Label attribute values appear as expected for the News and Articles item type in edit and preview modes.

About 1.5 hours after I uploaded the Modified items, Google Base marked the added items with Published status:

Rechecking the fdbd page the next morning showed that all the above 50 entries had been marked inactive:

What's more, the same 50 entries added to the products list that I bulk-uploaded with a text-separated values file to an account with 69 items also became Inactive:

Attempting to open any Inactive Items list by clicking the Inactive Items(50) link displays the following error page:

Although a message indicates that Inactive Items will be removed in the future, this did not occur after more than 72 hours. The error message when attempting to display inactive items prevents removing them to enable re-uploading the original or a modified file.

There were no e-mail or on-line messages from Google indicating the reason for inactivating these bulk-uploaded items. If the reason for inactivation is item duplication, users should be so advised.

Eliminating Item Duplication with Code
I concluded that Google Base uses a simple hash function or cryptographic hash function to create a unique n-byte field value for each item. After publication, it appears that Google tests items for duplication by comparing hash values with previously posted items. However Google doesn't publish what value(s) they include in the hash, nor whether duplication tests apply to inactive items.
I added code to my Atom.xml file transformation application to make minor changes to the Atom 0.3 dateTime element values (issued, modified, and created), as well as to the text of the description attribute (adding [Modified for Google Base bulk upload on 2005-11-29T07:48:51-08:00] to the end of the context element value with the system date/time to assure uniqueness.
Click here to display the 50 News and Articles items uploaded to the Oakleaf_Systems alias.

Interim Conclusion
Altering item content appears to prevent inactivation of subsequent uploads of otherwise duplicate News and Articles and Reference Articles items.
Arbitrarily and silently inactivating users' bulk-uploaded items that comply with Google Base's Editorial Guidelines and Program Policies indicates to me that Google Base beta 1 isn't even close to useful for its advertised applications. (I don't believe that item duplication violates the Editorial Guidelines' "No Repetition: Avoid gimmicky repitition" rule. I can find no restriction on duplicate items in Google Base's terms of service. My tests indicate the Google even includes inactive items in tests for duplication.

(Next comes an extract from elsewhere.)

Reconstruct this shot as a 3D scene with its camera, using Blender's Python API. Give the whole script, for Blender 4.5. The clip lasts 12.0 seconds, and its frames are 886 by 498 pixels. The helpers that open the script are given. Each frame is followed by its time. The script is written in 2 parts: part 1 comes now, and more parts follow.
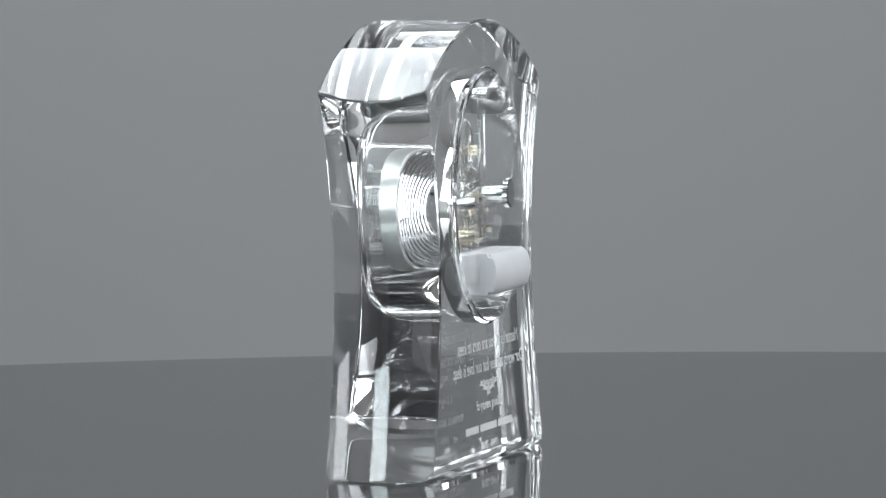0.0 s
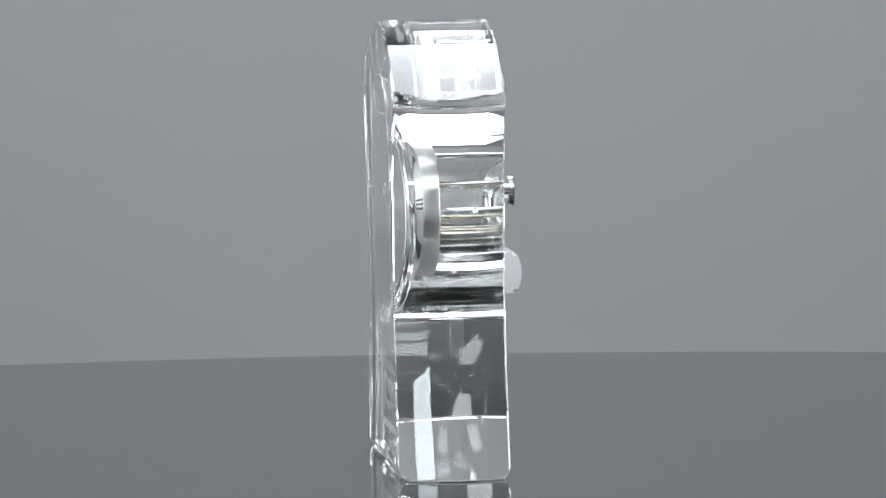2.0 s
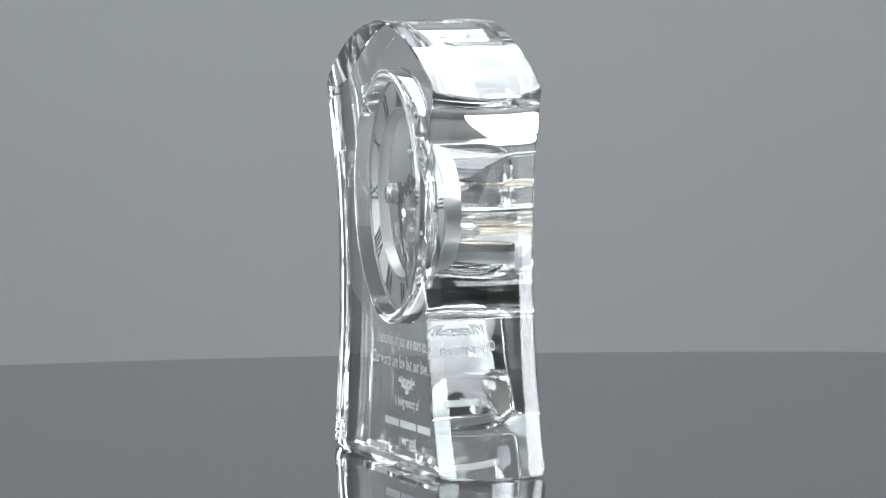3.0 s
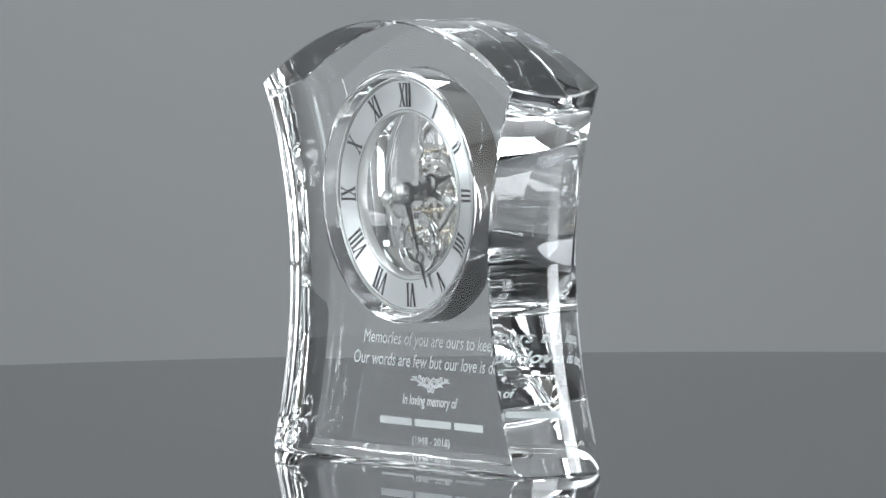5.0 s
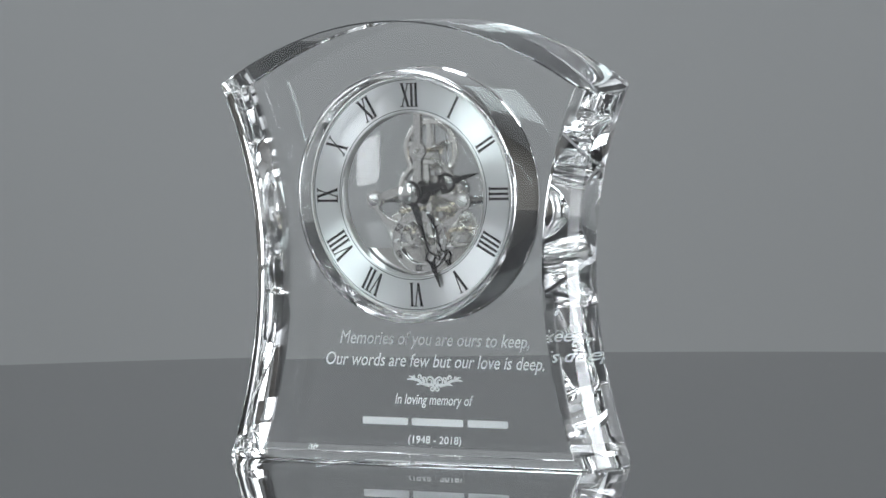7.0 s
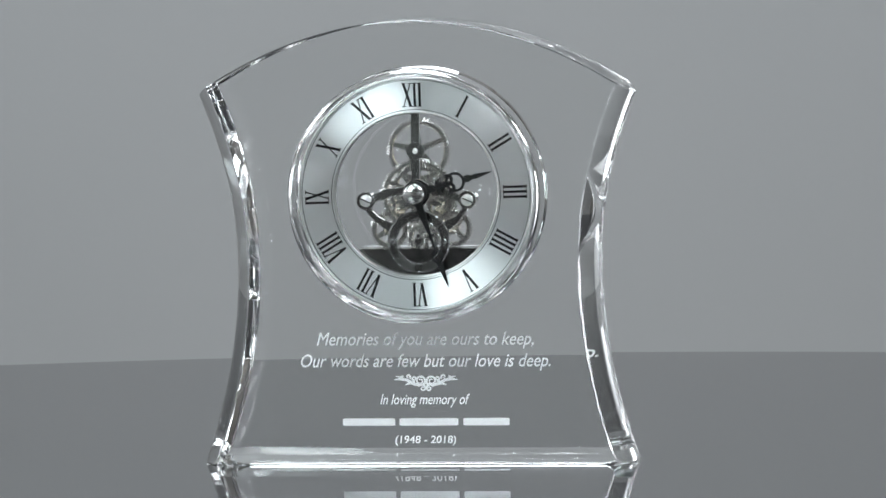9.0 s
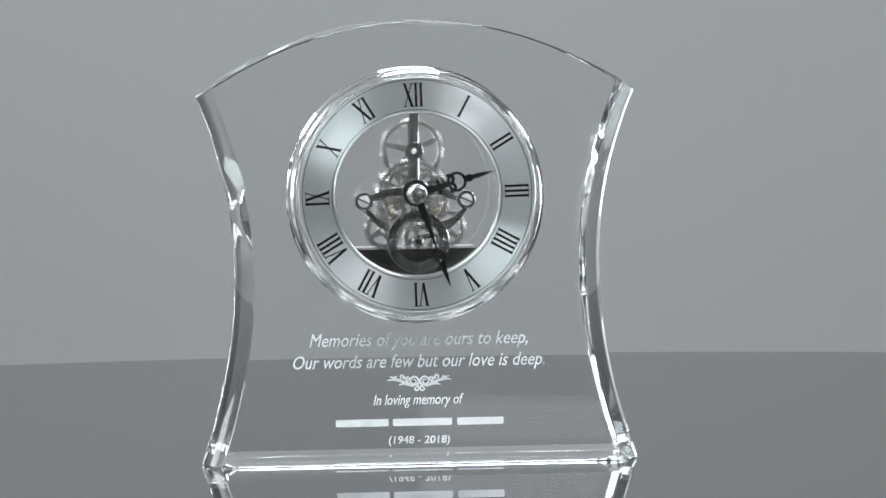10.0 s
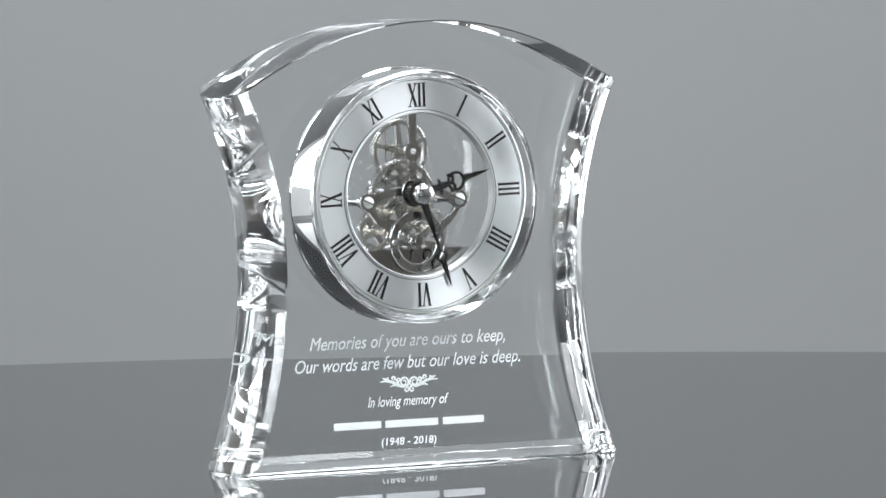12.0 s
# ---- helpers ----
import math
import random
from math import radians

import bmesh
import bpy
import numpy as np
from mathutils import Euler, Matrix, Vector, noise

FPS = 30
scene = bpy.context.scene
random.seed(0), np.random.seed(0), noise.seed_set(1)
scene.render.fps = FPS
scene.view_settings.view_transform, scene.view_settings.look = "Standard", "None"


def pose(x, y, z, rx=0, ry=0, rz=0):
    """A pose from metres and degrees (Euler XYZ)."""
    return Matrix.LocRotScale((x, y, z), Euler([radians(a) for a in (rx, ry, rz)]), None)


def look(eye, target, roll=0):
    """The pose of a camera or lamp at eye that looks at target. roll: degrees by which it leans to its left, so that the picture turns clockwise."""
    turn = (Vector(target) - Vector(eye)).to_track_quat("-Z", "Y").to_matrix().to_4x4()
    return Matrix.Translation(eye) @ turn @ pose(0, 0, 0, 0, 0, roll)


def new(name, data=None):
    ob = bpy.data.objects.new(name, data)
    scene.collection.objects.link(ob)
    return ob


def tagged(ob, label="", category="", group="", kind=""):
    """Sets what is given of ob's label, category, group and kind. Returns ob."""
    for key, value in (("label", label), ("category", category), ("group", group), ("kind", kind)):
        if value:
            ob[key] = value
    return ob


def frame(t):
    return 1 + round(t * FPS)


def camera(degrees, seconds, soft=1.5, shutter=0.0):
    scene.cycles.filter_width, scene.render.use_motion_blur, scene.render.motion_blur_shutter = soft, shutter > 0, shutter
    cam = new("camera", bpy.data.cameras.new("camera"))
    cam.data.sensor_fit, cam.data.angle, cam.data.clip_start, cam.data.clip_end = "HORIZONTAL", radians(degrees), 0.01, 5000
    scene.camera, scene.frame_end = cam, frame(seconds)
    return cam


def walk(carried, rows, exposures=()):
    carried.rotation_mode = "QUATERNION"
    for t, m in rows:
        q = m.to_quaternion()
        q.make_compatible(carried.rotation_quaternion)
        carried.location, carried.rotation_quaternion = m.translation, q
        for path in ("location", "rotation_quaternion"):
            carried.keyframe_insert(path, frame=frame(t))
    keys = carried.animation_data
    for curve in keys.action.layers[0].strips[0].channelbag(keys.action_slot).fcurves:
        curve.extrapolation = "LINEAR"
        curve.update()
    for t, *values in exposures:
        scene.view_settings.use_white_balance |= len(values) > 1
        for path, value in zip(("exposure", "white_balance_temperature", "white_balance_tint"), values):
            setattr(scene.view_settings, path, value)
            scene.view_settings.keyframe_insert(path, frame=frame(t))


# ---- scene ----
cam = camera(8.404, 12.0)

# ---------------------------------------------------------------- camera
EYE = (0.0, -2.73655, 0.26617)
AIM = (EYE[0] + math.sin(radians(0.22477)), EYE[1] + math.cos(radians(0.22477)), EYE[2] - math.tan(radians(3.5405)))
walk(cam, [(0.0, look(EYE, AIM, -0.903)), (12.0, look(EYE, AIM, -0.903))],
     exposures=[(0.0, -0.72), (1.5, -0.54), (3.0, -0.43), (5.0, -0.60), (6.5, -0.74), (7.0, -0.76), (9.0, -0.41), (9.5, -0.34), (12.0, -0.27)])

# ---------------------------------------------------------------- light
world = bpy.data.worlds.new("studio")
scene.world = world
world.use_nodes = True
world.node_tree.nodes["Background"].inputs[0].default_value = (0.5, 0.52, 0.55, 1)
world.node_tree.nodes["Background"].inputs[1].default_value = 0.02


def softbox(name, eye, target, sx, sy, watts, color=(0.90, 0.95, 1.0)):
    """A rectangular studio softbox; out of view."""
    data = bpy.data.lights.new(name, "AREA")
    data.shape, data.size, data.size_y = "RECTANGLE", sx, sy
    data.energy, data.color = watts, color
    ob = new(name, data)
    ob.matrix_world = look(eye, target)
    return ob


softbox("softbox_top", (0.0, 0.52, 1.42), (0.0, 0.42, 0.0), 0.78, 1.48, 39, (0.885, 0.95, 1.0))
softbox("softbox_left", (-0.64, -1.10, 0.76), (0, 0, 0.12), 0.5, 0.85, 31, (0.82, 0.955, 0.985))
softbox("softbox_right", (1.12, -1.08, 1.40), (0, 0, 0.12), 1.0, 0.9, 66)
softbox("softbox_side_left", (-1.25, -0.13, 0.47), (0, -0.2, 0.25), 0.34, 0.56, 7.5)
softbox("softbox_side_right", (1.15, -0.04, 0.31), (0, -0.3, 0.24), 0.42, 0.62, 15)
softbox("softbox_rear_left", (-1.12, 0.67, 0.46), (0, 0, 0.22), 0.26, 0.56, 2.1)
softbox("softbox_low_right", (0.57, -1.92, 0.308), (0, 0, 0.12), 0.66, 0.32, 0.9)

# cut crystal needs long light paths
scene.cycles.max_bounces, scene.cycles.glossy_bounces, scene.cycles.transmission_bounces = 40, 32, 32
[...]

However, Google Base doesn't enforce its Program Policies' "Affiliates: Posting is not permitted for the promotion of affiliate sites or products sold through an affiliate marketing relationship." As an example, operators of "The Mall, Online Store" at have posted 233,348 referral links (as of November 29, 2005) to items.

Failure to advise users of the reason for rejecting bulk-uploaded content demonstrates utter contempt for ordinary users. Dan Gillmor decries Google's increasing hubris in his recent Financial Times article.

"Ordinary users" are those who haven't cut the special deals apparently reserved for retail chains—such as CircuitCity, CompUSA, KMart, OfficeDepot, RadioShack, Staples, Target, and Walgreens—or affiliate spammers that bulk upload hundreds of thousands or more items for Froogle Local links.

Question: Why is BestBuy missing from a Froogle Local stores list that includes CircuitCity, CompUSA, RadioShack and Target? Most early trade press articles and blog entries on Froogle Local include BestBuy as major player in the Froogle Local beta.

Probable answer: BestBuy isn't a client of ShopLocal LLC, which supplies the data for products carried by each store of a retail chain. All other stores listed at the bottom of Froogle Local pages are ShopLocal clients.


Note: As of November 29, 2005, there were 13,745,669 Products items in Google Base. News and Articles reported 8,078 items and there were 32,801 Reference Articles.